REQUIREMENTS |
Restate the material word for word and leave out anything that is a picture.

---+---

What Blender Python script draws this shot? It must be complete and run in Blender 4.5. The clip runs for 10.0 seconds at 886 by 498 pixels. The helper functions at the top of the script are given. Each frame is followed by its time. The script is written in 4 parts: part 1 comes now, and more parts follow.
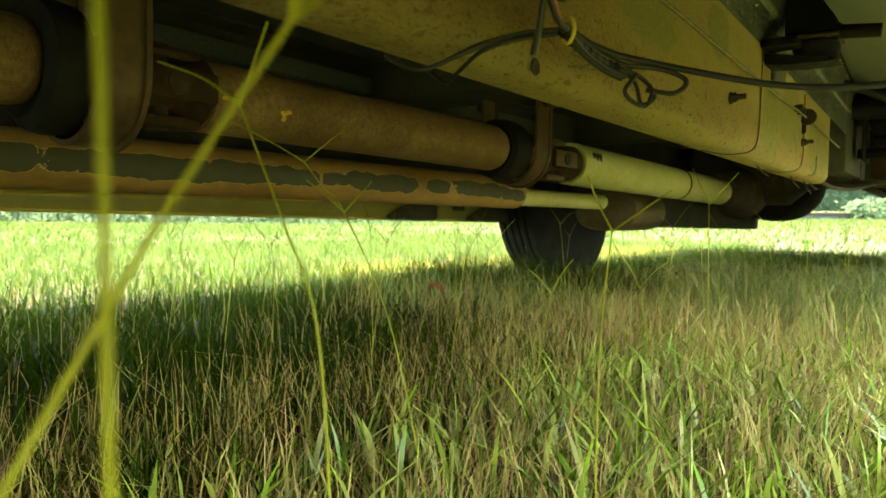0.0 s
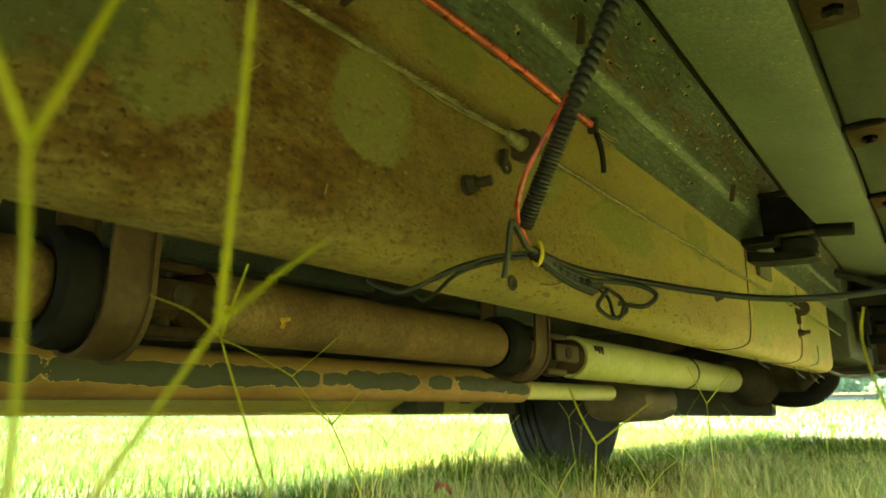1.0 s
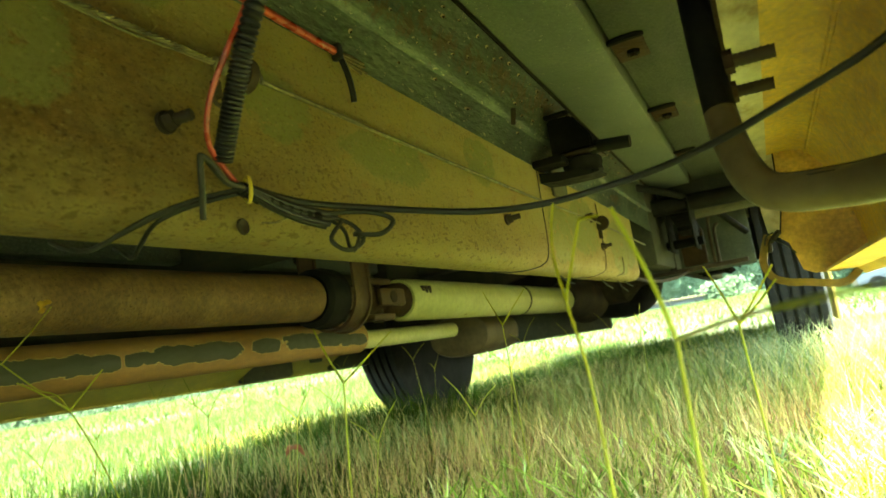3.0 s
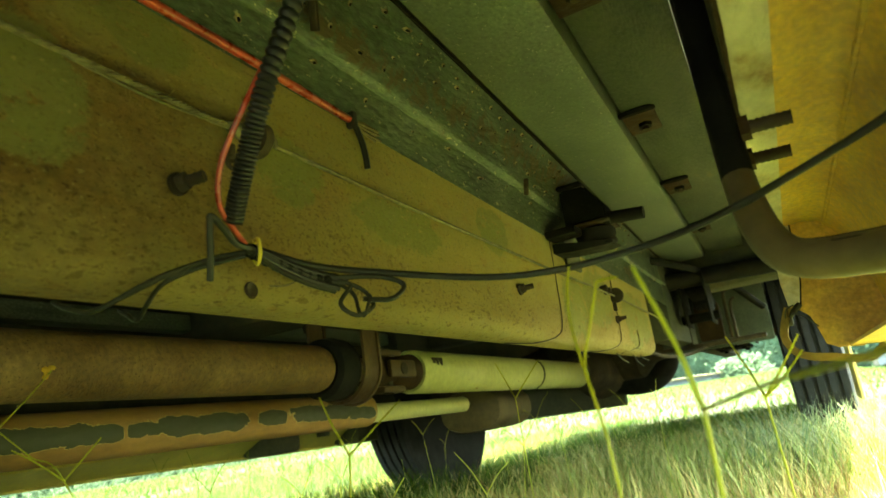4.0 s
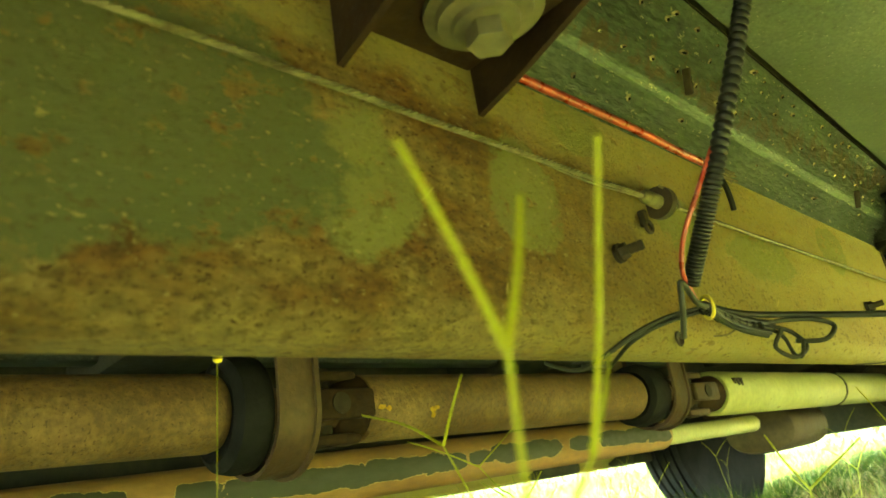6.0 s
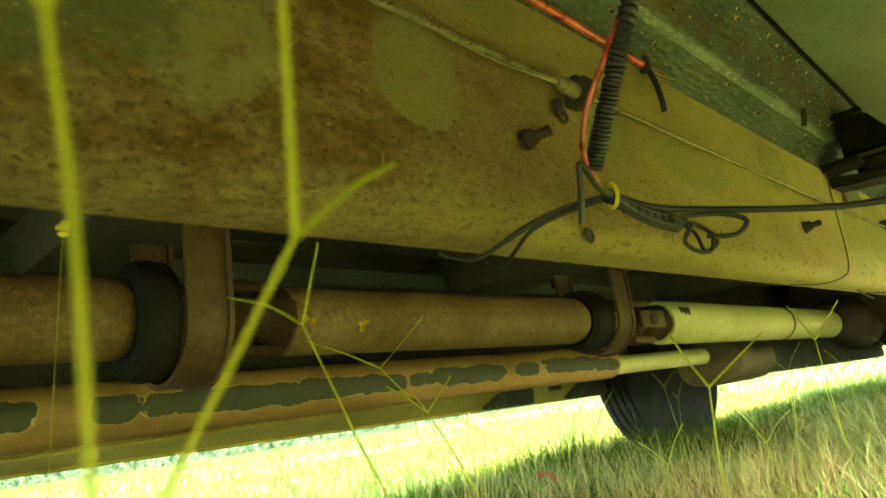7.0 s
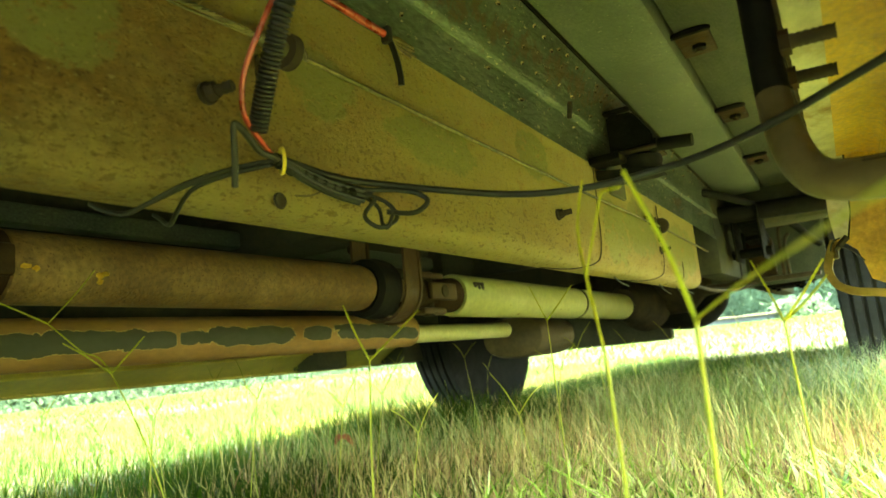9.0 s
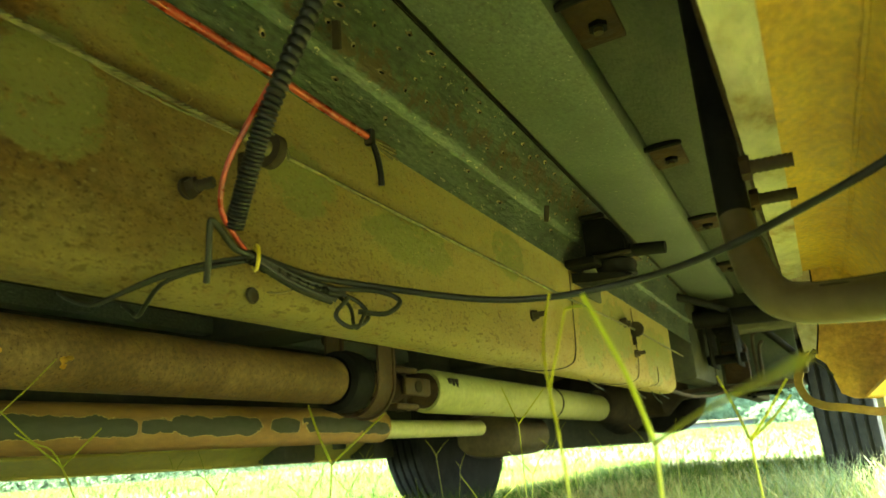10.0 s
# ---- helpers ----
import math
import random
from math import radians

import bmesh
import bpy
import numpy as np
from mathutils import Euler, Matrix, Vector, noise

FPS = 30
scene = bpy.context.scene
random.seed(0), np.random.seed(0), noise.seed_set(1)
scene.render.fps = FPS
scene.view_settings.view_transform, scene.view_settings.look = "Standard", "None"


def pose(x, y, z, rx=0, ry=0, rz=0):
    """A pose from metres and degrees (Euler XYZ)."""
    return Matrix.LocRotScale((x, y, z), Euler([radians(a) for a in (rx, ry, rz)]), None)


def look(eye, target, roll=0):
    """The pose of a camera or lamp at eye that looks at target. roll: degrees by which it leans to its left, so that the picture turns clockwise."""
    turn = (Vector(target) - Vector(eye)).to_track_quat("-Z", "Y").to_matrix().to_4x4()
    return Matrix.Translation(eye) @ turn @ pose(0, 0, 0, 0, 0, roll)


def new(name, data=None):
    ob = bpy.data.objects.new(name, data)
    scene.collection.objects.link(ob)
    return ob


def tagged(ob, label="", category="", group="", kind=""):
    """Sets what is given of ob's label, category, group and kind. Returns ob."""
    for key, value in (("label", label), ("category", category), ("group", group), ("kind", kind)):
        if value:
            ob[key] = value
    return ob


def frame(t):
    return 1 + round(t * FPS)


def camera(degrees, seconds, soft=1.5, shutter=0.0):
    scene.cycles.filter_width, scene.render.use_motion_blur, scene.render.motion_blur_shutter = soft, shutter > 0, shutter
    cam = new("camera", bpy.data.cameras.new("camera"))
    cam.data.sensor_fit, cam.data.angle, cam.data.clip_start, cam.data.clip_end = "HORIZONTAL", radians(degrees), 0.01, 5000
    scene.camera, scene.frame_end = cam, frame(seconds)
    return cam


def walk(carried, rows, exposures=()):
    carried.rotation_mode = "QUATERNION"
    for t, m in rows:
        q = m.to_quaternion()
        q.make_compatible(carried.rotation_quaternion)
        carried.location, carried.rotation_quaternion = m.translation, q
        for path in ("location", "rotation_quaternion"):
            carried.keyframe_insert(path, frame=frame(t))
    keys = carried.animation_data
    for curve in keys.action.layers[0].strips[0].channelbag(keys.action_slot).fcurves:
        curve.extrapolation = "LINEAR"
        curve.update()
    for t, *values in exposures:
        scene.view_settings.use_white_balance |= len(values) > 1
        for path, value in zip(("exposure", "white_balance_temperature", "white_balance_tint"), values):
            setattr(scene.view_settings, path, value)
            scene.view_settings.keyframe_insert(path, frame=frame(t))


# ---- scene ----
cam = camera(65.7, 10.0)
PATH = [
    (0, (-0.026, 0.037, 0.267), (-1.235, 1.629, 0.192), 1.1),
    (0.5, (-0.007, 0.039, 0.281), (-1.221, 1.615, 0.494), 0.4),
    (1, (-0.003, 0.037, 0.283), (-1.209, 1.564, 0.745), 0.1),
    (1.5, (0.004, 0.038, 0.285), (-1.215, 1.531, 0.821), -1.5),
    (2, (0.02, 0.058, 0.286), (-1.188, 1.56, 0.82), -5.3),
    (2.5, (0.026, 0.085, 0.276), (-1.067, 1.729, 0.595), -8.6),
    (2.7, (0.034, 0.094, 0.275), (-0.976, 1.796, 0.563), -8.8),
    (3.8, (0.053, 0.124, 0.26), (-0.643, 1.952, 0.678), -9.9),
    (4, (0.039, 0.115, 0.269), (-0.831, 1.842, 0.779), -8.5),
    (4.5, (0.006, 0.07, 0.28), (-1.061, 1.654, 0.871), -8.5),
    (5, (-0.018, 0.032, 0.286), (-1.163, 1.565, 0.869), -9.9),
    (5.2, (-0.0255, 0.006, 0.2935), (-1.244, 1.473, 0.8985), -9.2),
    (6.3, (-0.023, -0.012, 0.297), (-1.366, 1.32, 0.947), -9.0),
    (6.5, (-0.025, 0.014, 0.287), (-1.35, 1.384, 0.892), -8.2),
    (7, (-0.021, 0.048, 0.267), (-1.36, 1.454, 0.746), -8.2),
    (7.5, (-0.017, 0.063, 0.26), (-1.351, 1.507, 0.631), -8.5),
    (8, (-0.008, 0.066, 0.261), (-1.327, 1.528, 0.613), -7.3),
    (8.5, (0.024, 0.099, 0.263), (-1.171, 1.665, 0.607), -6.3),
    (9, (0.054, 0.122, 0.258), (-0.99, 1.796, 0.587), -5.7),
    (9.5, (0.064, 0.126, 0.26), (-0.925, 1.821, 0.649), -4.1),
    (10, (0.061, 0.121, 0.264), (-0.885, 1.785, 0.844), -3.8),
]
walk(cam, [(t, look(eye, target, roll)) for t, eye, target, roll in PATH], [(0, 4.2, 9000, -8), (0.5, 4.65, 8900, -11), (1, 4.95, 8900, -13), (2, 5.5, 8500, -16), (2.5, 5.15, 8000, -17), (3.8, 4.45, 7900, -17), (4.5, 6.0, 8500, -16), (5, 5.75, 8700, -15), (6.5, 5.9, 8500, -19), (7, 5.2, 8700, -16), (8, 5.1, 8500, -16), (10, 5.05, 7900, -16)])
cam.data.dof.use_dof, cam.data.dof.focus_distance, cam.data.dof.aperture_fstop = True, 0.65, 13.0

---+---

CORRECT OUTPUT |
What Blender Python script draws this shot? It must be complete and run in Blender 4.5. The clip runs for 10.0 seconds at 886 by 498 pixels. The helper functions at the top of the script are given. Each frame is followed by its time. The script is written in 4 parts: part 1 comes now, and more parts follow.
0.0 s
1.0 s
3.0 s
4.0 s
6.0 s
7.0 s
9.0 s
10.0 s
# ---- helpers ----
import math
import random
from math import radians

import bmesh
import bpy
import numpy as np
from mathutils import Euler, Matrix, Vector, noise

FPS = 30
scene = bpy.context.scene
random.seed(0), np.random.seed(0), noise.seed_set(1)
scene.render.fps = FPS
scene.view_settings.view_transform, scene.view_settings.look = "Standard", "None"


def pose(x, y, z, rx=0, ry=0, rz=0):
    """A pose from metres and degrees (Euler XYZ)."""
    return Matrix.LocRotScale((x, y, z), Euler([radians(a) for a in (rx, ry, rz)]), None)


def look(eye, target, roll=0):
    """The pose of a camera or lamp at eye that looks at target. roll: degrees by which it leans to its left, so that the picture turns clockwise."""
    turn = (Vector(target) - Vector(eye)).to_track_quat("-Z", "Y").to_matrix().to_4x4()
    return Matrix.Translation(eye) @ turn @ pose(0, 0, 0, 0, 0, roll)


def new(name, data=None):
    ob = bpy.data.objects.new(name, data)
    scene.collection.objects.link(ob)
    return ob


def tagged(ob, label="", category="", group="", kind=""):
    """Sets what is given of ob's label, category, group and kind. Returns ob."""
    for key, value in (("label", label), ("category", category), ("group", group), ("kind", kind)):
        if value:
            ob[key] = value
    return ob


def frame(t):
    return 1 + round(t * FPS)


def camera(degrees, seconds, soft=1.5, shutter=0.0):
    scene.cycles.filter_width, scene.render.use_motion_blur, scene.render.motion_blur_shutter = soft, shutter > 0, shutter
    cam = new("camera", bpy.data.cameras.new("camera"))
    cam.data.sensor_fit, cam.data.angle, cam.data.clip_start, cam.data.clip_end = "HORIZONTAL", radians(degrees), 0.01, 5000
    scene.camera, scene.frame_end = cam, frame(seconds)
    return cam


def walk(carried, rows, exposures=()):
    carried.rotation_mode = "QUATERNION"
    for t, m in rows:
        q = m.to_quaternion()
        q.make_compatible(carried.rotation_quaternion)
        carried.location, carried.rotation_quaternion = m.translation, q
        for path in ("location", "rotation_quaternion"):
            carried.keyframe_insert(path, frame=frame(t))
    keys = carried.animation_data
    for curve in keys.action.layers[0].strips[0].channelbag(keys.action_slot).fcurves:
        curve.extrapolation = "LINEAR"
        curve.update()
    for t, *values in exposures:
        scene.view_settings.use_white_balance |= len(values) > 1
        for path, value in zip(("exposure", "white_balance_temperature", "white_balance_tint"), values):
            setattr(scene.view_settings, path, value)
            scene.view_settings.keyframe_insert(path, frame=frame(t))


# ---- scene ----
cam = camera(65.7, 10.0)
PATH = [
    (0, (-0.026, 0.037, 0.267), (-1.235, 1.629, 0.192), 1.1),
    (0.5, (-0.007, 0.039, 0.281), (-1.221, 1.615, 0.494), 0.4),
    (1, (-0.003, 0.037, 0.283), (-1.209, 1.564, 0.745), 0.1),
    (1.5, (0.004, 0.038, 0.285), (-1.215, 1.531, 0.821), -1.5),
    (2, (0.02, 0.058, 0.286), (-1.188, 1.56, 0.82), -5.3),
    (2.5, (0.026, 0.085, 0.276), (-1.067, 1.729, 0.595), -8.6),
    (2.7, (0.034, 0.094, 0.275), (-0.976, 1.796, 0.563), -8.8),
    (3.8, (0.053, 0.124, 0.26), (-0.643, 1.952, 0.678), -9.9),
    (4, (0.039, 0.115, 0.269), (-0.831, 1.842, 0.779), -8.5),
    (4.5, (0.006, 0.07, 0.28), (-1.061, 1.654, 0.871), -8.5),
    (5, (-0.018, 0.032, 0.286), (-1.163, 1.565, 0.869), -9.9),
    (5.2, (-0.0255, 0.006, 0.2935), (-1.244, 1.473, 0.8985), -9.2),
    (6.3, (-0.023, -0.012, 0.297), (-1.366, 1.32, 0.947), -9.0),
    (6.5, (-0.025, 0.014, 0.287), (-1.35, 1.384, 0.892), -8.2),
    (7, (-0.021, 0.048, 0.267), (-1.36, 1.454, 0.746), -8.2),
    (7.5, (-0.017, 0.063, 0.26), (-1.351, 1.507, 0.631), -8.5),
    (8, (-0.008, 0.066, 0.261), (-1.327, 1.528, 0.613), -7.3),
    (8.5, (0.024, 0.099, 0.263), (-1.171, 1.665, 0.607), -6.3),
    (9, (0.054, 0.122, 0.258), (-0.99, 1.796, 0.587), -5.7),
    (9.5, (0.064, 0.126, 0.26), (-0.925, 1.821, 0.649), -4.1),
    (10, (0.061, 0.121, 0.264), (-0.885, 1.785, 0.844), -3.8),
]
walk(cam, [(t, look(eye, target, roll)) for t, eye, target, roll in PATH], [(0, 4.2, 9000, -8), (0.5, 4.65, 8900, -11), (1, 4.95, 8900, -13), (2, 5.5, 8500, -16), (2.5, 5.15, 8000, -17), (3.8, 4.45, 7900, -17), (4.5, 6.0, 8500, -16), (5, 5.75, 8700, -15), (6.5, 5.9, 8500, -19), (7, 5.2, 8700, -16), (8, 5.1, 8500, -16), (10, 5.05, 7900, -16)])
cam.data.dof.use_dof, cam.data.dof.focus_distance, cam.data.dof.aperture_fstop = True, 0.65, 13.0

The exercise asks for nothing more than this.